• [Direction]: Take all the material and copy it exactly.

## start

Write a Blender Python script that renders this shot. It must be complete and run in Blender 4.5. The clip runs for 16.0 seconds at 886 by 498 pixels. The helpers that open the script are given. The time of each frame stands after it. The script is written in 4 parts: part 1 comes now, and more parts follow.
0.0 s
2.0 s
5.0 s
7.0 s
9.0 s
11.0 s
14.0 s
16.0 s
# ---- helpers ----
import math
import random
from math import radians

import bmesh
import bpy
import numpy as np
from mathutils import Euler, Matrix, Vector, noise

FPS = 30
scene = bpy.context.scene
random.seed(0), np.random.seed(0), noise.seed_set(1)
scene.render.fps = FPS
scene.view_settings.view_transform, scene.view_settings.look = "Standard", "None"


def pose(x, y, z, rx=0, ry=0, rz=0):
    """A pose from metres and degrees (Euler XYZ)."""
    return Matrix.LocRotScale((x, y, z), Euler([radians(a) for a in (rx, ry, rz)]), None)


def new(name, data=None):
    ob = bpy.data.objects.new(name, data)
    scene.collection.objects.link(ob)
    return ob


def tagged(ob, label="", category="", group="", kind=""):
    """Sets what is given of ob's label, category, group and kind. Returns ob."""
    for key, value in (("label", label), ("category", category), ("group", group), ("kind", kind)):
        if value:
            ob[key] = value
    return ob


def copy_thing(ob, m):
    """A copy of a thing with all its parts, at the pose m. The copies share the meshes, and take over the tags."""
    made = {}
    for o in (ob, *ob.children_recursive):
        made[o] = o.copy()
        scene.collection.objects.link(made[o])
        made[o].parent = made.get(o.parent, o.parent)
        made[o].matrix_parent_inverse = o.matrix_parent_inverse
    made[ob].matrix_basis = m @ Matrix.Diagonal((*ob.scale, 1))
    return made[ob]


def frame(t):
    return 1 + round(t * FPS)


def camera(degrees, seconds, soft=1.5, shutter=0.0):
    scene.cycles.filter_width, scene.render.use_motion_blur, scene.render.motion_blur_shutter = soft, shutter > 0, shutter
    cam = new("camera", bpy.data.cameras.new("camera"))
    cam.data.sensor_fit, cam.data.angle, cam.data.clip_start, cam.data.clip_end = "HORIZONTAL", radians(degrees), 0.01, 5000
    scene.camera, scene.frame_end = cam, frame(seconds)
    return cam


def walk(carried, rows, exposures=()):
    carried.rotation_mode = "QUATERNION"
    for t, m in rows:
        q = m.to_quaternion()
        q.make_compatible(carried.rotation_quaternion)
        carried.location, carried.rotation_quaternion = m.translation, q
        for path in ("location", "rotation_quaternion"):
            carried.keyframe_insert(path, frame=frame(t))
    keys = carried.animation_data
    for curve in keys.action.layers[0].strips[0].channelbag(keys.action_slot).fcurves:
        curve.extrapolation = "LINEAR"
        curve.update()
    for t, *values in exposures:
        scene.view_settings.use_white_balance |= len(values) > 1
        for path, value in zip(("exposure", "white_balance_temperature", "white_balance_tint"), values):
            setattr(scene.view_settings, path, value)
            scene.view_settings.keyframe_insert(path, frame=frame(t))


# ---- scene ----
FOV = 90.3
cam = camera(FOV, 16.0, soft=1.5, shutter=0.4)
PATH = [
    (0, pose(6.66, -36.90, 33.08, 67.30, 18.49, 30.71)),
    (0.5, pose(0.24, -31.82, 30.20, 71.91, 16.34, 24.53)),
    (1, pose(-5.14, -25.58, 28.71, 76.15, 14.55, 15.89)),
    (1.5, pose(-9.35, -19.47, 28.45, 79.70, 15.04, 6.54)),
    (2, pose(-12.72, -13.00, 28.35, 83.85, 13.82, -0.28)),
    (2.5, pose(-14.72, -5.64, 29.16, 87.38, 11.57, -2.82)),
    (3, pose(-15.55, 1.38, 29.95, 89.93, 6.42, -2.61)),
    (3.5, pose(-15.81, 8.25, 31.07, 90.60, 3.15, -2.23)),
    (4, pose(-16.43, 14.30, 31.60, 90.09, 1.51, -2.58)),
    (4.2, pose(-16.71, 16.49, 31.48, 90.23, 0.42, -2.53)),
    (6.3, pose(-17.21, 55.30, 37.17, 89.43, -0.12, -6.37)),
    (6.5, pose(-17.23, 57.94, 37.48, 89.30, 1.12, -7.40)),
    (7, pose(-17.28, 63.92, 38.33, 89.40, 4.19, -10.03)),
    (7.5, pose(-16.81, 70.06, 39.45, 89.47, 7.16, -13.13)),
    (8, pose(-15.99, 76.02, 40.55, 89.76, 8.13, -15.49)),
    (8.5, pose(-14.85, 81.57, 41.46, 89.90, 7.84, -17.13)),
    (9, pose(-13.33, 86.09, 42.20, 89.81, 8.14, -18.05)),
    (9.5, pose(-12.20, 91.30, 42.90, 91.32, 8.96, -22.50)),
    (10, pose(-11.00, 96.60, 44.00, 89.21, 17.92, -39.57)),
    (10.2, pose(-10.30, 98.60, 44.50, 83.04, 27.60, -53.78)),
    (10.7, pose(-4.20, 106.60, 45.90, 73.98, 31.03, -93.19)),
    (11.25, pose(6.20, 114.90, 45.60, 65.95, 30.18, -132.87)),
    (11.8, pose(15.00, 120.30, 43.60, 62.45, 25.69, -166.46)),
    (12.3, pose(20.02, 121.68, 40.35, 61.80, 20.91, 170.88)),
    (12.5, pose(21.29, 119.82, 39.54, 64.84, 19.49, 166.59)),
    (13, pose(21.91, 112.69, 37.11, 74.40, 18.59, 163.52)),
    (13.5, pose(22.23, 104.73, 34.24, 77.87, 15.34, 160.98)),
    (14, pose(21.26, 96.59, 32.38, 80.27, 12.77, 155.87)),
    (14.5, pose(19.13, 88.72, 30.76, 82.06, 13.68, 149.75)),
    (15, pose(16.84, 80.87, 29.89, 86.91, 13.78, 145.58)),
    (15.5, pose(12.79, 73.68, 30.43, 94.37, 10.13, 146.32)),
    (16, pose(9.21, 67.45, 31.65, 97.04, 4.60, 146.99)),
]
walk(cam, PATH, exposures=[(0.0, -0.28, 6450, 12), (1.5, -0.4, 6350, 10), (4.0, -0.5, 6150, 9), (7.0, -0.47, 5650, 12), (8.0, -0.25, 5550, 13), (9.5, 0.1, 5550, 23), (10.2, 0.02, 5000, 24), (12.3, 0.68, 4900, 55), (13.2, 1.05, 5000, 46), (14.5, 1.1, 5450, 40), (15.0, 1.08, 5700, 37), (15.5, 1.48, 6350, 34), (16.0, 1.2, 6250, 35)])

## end

• [Task solution]:
Write a Blender Python script that renders this shot. It must be complete and run in Blender 4.5. The clip runs for 16.0 seconds at 886 by 498 pixels. The helpers that open the script are given. The time of each frame stands after it. The script is written in 4 parts: part 1 comes now, and more parts follow.
0.0 s
2.0 s
5.0 s
7.0 s
9.0 s
11.0 s
14.0 s
16.0 s
# ---- helpers ----
import math
import random
from math import radians

import bmesh
import bpy
import numpy as np
from mathutils import Euler, Matrix, Vector, noise

FPS = 30
scene = bpy.context.scene
random.seed(0), np.random.seed(0), noise.seed_set(1)
scene.render.fps = FPS
scene.view_settings.view_transform, scene.view_settings.look = "Standard", "None"


def pose(x, y, z, rx=0, ry=0, rz=0):
    """A pose from metres and degrees (Euler XYZ)."""
    return Matrix.LocRotScale((x, y, z), Euler([radians(a) for a in (rx, ry, rz)]), None)


def new(name, data=None):
    ob = bpy.data.objects.new(name, data)
    scene.collection.objects.link(ob)
    return ob


def tagged(ob, label="", category="", group="", kind=""):
    """Sets what is given of ob's label, category, group and kind. Returns ob."""
    for key, value in (("label", label), ("category", category), ("group", group), ("kind", kind)):
        if value:
            ob[key] = value
    return ob


def copy_thing(ob, m):
    """A copy of a thing with all its parts, at the pose m. The copies share the meshes, and take over the tags."""
    made = {}
    for o in (ob, *ob.children_recursive):
        made[o] = o.copy()
        scene.collection.objects.link(made[o])
        made[o].parent = made.get(o.parent, o.parent)
        made[o].matrix_parent_inverse = o.matrix_parent_inverse
    made[ob].matrix_basis = m @ Matrix.Diagonal((*ob.scale, 1))
    return made[ob]


def frame(t):
    return 1 + round(t * FPS)


def camera(degrees, seconds, soft=1.5, shutter=0.0):
    scene.cycles.filter_width, scene.render.use_motion_blur, scene.render.motion_blur_shutter = soft, shutter > 0, shutter
    cam = new("camera", bpy.data.cameras.new("camera"))
    cam.data.sensor_fit, cam.data.angle, cam.data.clip_start, cam.data.clip_end = "HORIZONTAL", radians(degrees), 0.01, 5000
    scene.camera, scene.frame_end = cam, frame(seconds)
    return cam


def walk(carried, rows, exposures=()):
    carried.rotation_mode = "QUATERNION"
    for t, m in rows:
        q = m.to_quaternion()
        q.make_compatible(carried.rotation_quaternion)
        carried.location, carried.rotation_quaternion = m.translation, q
        for path in ("location", "rotation_quaternion"):
            carried.keyframe_insert(path, frame=frame(t))
    keys = carried.animation_data
    for curve in keys.action.layers[0].strips[0].channelbag(keys.action_slot).fcurves:
        curve.extrapolation = "LINEAR"
        curve.update()
    for t, *values in exposures:
        scene.view_settings.use_white_balance |= len(values) > 1
        for path, value in zip(("exposure", "white_balance_temperature", "white_balance_tint"), values):
            setattr(scene.view_settings, path, value)
            scene.view_settings.keyframe_insert(path, frame=frame(t))


# ---- scene ----
FOV = 90.3
cam = camera(FOV, 16.0, soft=1.5, shutter=0.4)
PATH = [
    (0, pose(6.66, -36.90, 33.08, 67.30, 18.49, 30.71)),
    (0.5, pose(0.24, -31.82, 30.20, 71.91, 16.34, 24.53)),
    (1, pose(-5.14, -25.58, 28.71, 76.15, 14.55, 15.89)),
    (1.5, pose(-9.35, -19.47, 28.45, 79.70, 15.04, 6.54)),
    (2, pose(-12.72, -13.00, 28.35, 83.85, 13.82, -0.28)),
    (2.5, pose(-14.72, -5.64, 29.16, 87.38, 11.57, -2.82)),
    (3, pose(-15.55, 1.38, 29.95, 89.93, 6.42, -2.61)),
    (3.5, pose(-15.81, 8.25, 31.07, 90.60, 3.15, -2.23)),
    (4, pose(-16.43, 14.30, 31.60, 90.09, 1.51, -2.58)),
    (4.2, pose(-16.71, 16.49, 31.48, 90.23, 0.42, -2.53)),
    (6.3, pose(-17.21, 55.30, 37.17, 89.43, -0.12, -6.37)),
    (6.5, pose(-17.23, 57.94, 37.48, 89.30, 1.12, -7.40)),
    (7, pose(-17.28, 63.92, 38.33, 89.40, 4.19, -10.03)),
    (7.5, pose(-16.81, 70.06, 39.45, 89.47, 7.16, -13.13)),
    (8, pose(-15.99, 76.02, 40.55, 89.76, 8.13, -15.49)),
    (8.5, pose(-14.85, 81.57, 41.46, 89.90, 7.84, -17.13)),
    (9, pose(-13.33, 86.09, 42.20, 89.81, 8.14, -18.05)),
    (9.5, pose(-12.20, 91.30, 42.90, 91.32, 8.96, -22.50)),
    (10, pose(-11.00, 96.60, 44.00, 89.21, 17.92, -39.57)),
    (10.2, pose(-10.30, 98.60, 44.50, 83.04, 27.60, -53.78)),
    (10.7, pose(-4.20, 106.60, 45.90, 73.98, 31.03, -93.19)),
    (11.25, pose(6.20, 114.90, 45.60, 65.95, 30.18, -132.87)),
    (11.8, pose(15.00, 120.30, 43.60, 62.45, 25.69, -166.46)),
    (12.3, pose(20.02, 121.68, 40.35, 61.80, 20.91, 170.88)),
    (12.5, pose(21.29, 119.82, 39.54, 64.84, 19.49, 166.59)),
    (13, pose(21.91, 112.69, 37.11, 74.40, 18.59, 163.52)),
    (13.5, pose(22.23, 104.73, 34.24, 77.87, 15.34, 160.98)),
    (14, pose(21.26, 96.59, 32.38, 80.27, 12.77, 155.87)),
    (14.5, pose(19.13, 88.72, 30.76, 82.06, 13.68, 149.75)),
    (15, pose(16.84, 80.87, 29.89, 86.91, 13.78, 145.58)),
    (15.5, pose(12.79, 73.68, 30.43, 94.37, 10.13, 146.32)),
    (16, pose(9.21, 67.45, 31.65, 97.04, 4.60, 146.99)),
]
walk(cam, PATH, exposures=[(0.0, -0.28, 6450, 12), (1.5, -0.4, 6350, 10), (4.0, -0.5, 6150, 9), (7.0, -0.47, 5650, 12), (8.0, -0.25, 5550, 13), (9.5, 0.1, 5550, 23), (10.2, 0.02, 5000, 24), (12.3, 0.68, 4900, 55), (13.2, 1.05, 5000, 46), (14.5, 1.1, 5450, 40), (15.0, 1.08, 5700, 37), (15.5, 1.48, 6350, 34), (16.0, 1.2, 6250, 35)])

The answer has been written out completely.